Cette diffusion, motivée par les besoins d’éducation nationale allait pour longtemps mobiliser le meilleur des énergies et des talents des historiens qui se mueront volontiers en missionnaires de la vérité historique. […] Le mouvement de diffusion, répandu dans le secteur des collèges classiques, atteignit bientôt l’université qu’on semblait considérer moins comme un centre de recherche en histoire que comme le lieu de coordination du réseau de transmission[74].

Dès la création du système scolaire public, le rôle attribué à l’histoire dans la formation du citoyen est clair et conscient. Déjà dans le programme d’histoire de 1905, il est demandé à l’enseignant de considérer « comme un de ses devoirs les plus impérieux de cultiver chez ses élèves le patriotisme, l’amour du sol natal, l’attachement aux traditions et aux institutions nationales, le respect de notre belle langue et de notre foi religieuse[75] ». Bien sûr, c’est là l’éducation citoyenne dans l’esprit du temps, mais cet esprit, avec quelques modernisations, perdurera longtemps dans le siècle[76].
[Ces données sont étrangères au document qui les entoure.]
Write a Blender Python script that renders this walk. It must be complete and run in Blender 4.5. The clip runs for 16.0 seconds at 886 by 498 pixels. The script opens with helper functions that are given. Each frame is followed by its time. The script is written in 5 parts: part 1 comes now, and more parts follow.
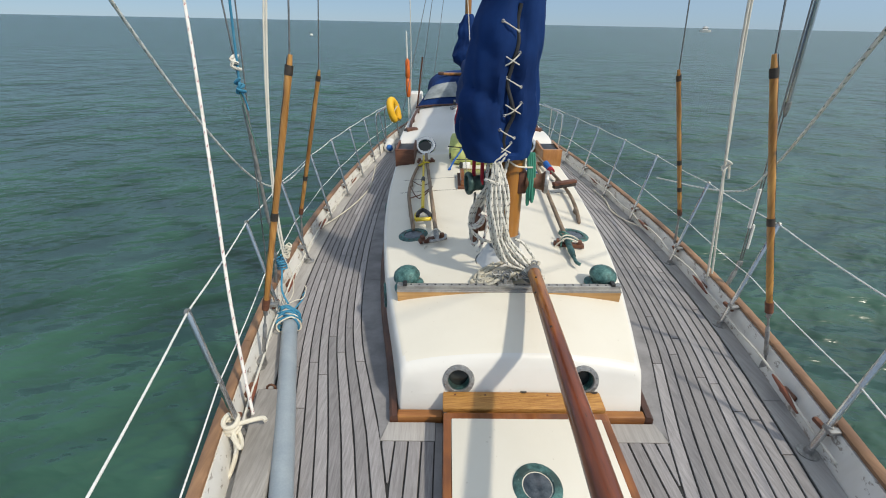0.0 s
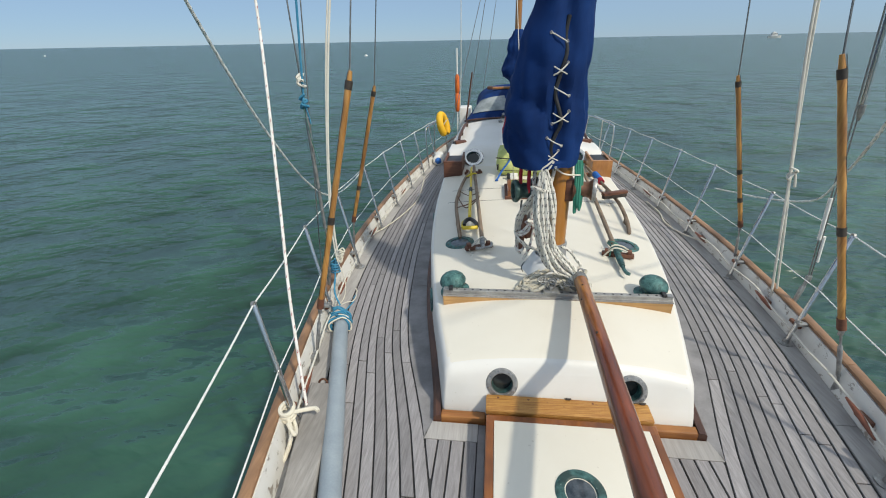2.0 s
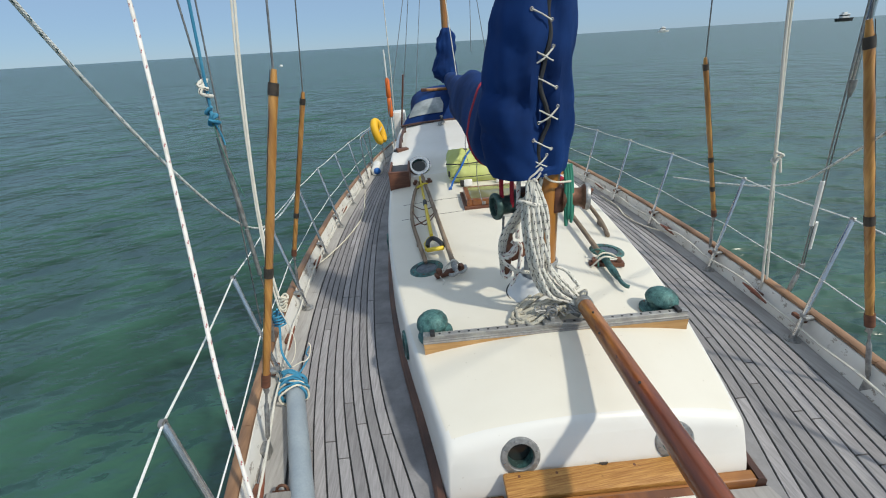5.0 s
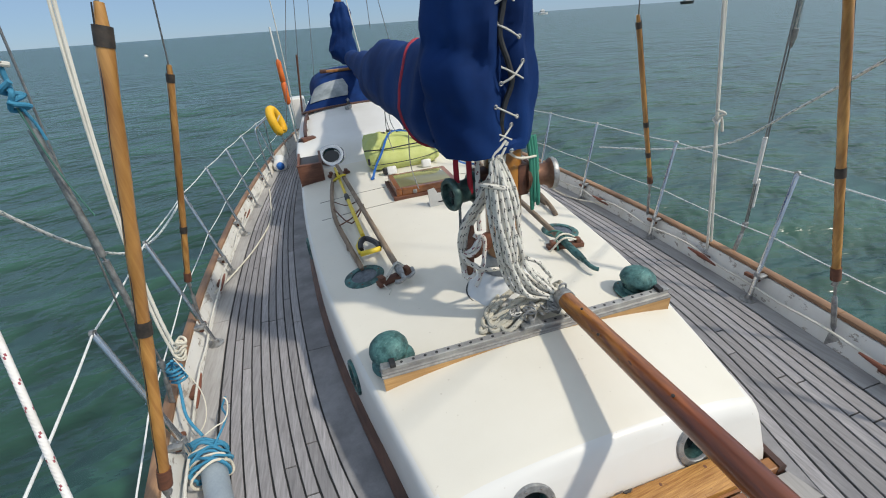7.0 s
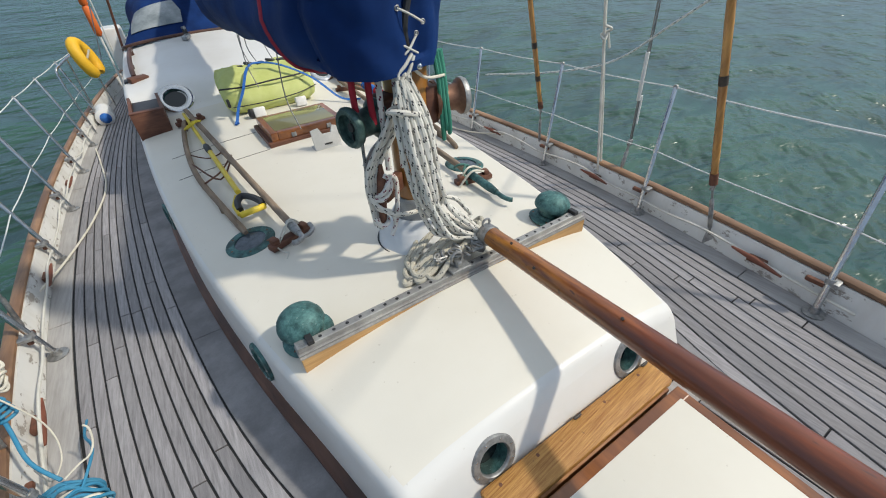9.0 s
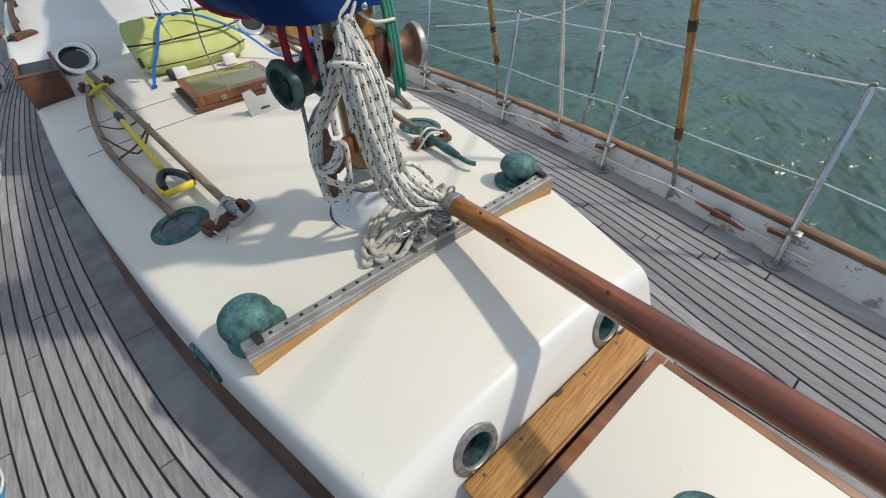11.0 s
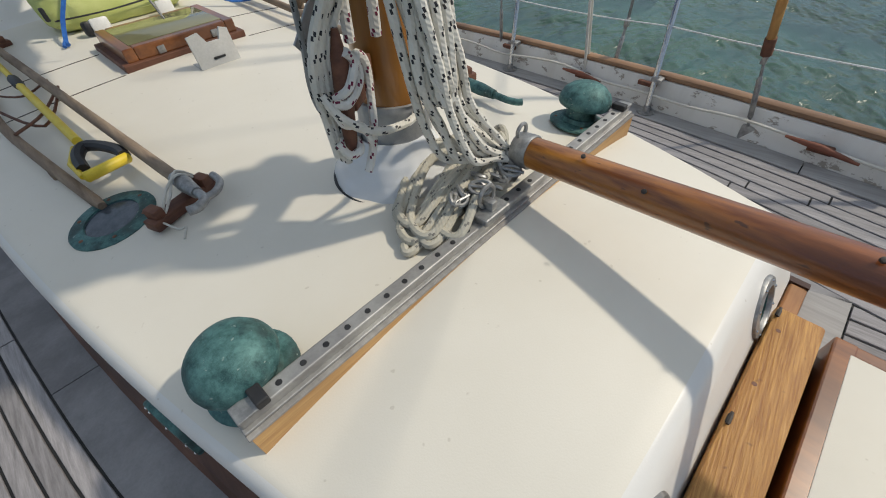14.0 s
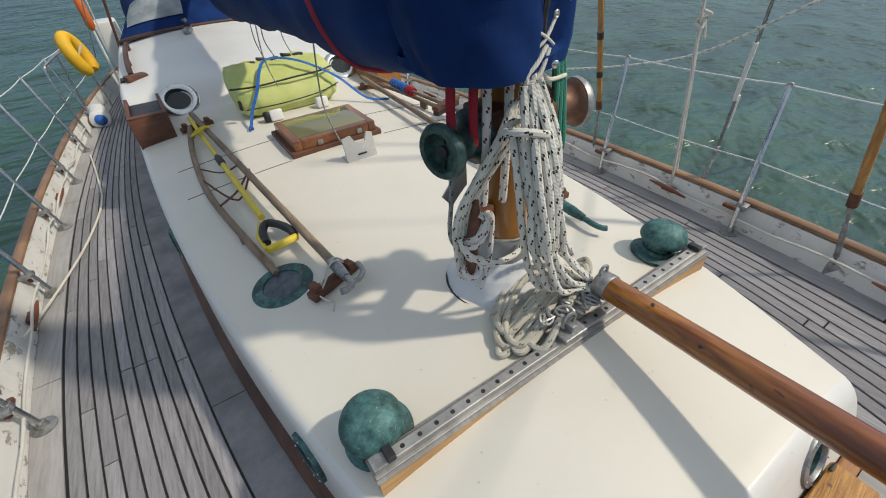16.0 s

De la citoyenneté nationale à la citoyenneté démocratique

Au lendemain de la Première Guerre mondiale, on s’inquiète du rôle qu’aurait joué l’enseignement de l’histoire dans la formation du citoyen. L’exaltation nationaliste qui en est résultée dans plusieurs pays n’a-t-elle pas poussé au conflit ? C’est « l’histoire qui a fait la guerre ! » entend-on déclarer dans les milieux pacifistes[77]. Divers organismes, à commencer par la Société des Nations, se donnent alors pour mandat d’amener les États à expurger les excès nationalistes de leurs enseignements historiques respectifs. Des dizaines de réunions bilatérales et multilatérales se tiennent[78]. Mais sans grand succès, comme en témoigne l’éclatement de la Deuxième Guerre mondiale, qui va néanmoins consacrer la mise en question de la vision nationaliste de l’histoire.

La fin du conflit ouvre une nouvelle étape. Dans la foulée du combat remporté contre les totalitarismes, l’issue de la guerre est perçue comme la victoire définitive de la démocratie. Une démocratie dont le bien-fondé est désormais indiscuté, mais qu’il faut dorénavant bien faire fonctionner, c’est-à-dire avec la participation réelle des citoyens, comme le principe même de démocratie le veut. L’idée du citoyen-participant prend le pas sur celle du citoyen-sujet et constitue la base sur laquelle se fonde la nouvelle légitimité des États.

Au citoyen-sujet était enseigné le récit fondateur de la nation et les normes de l’ordre social en place. Ce qui était attendu, c’était d’y faire adhérer. Au citoyen-participant, on cherche plutôt à faire acquérir les savoirs et les savoir-faire nécessaires pour participer à la vie collective. L’éducation du citoyen demeure et elle repose encore sur l’enseignement de l’histoire. Mais c’est moins sur des contenus historiques ordonnés en un récit fermé, et plus sur l’histoire vue comme un mode de construction de savoirs sur le social.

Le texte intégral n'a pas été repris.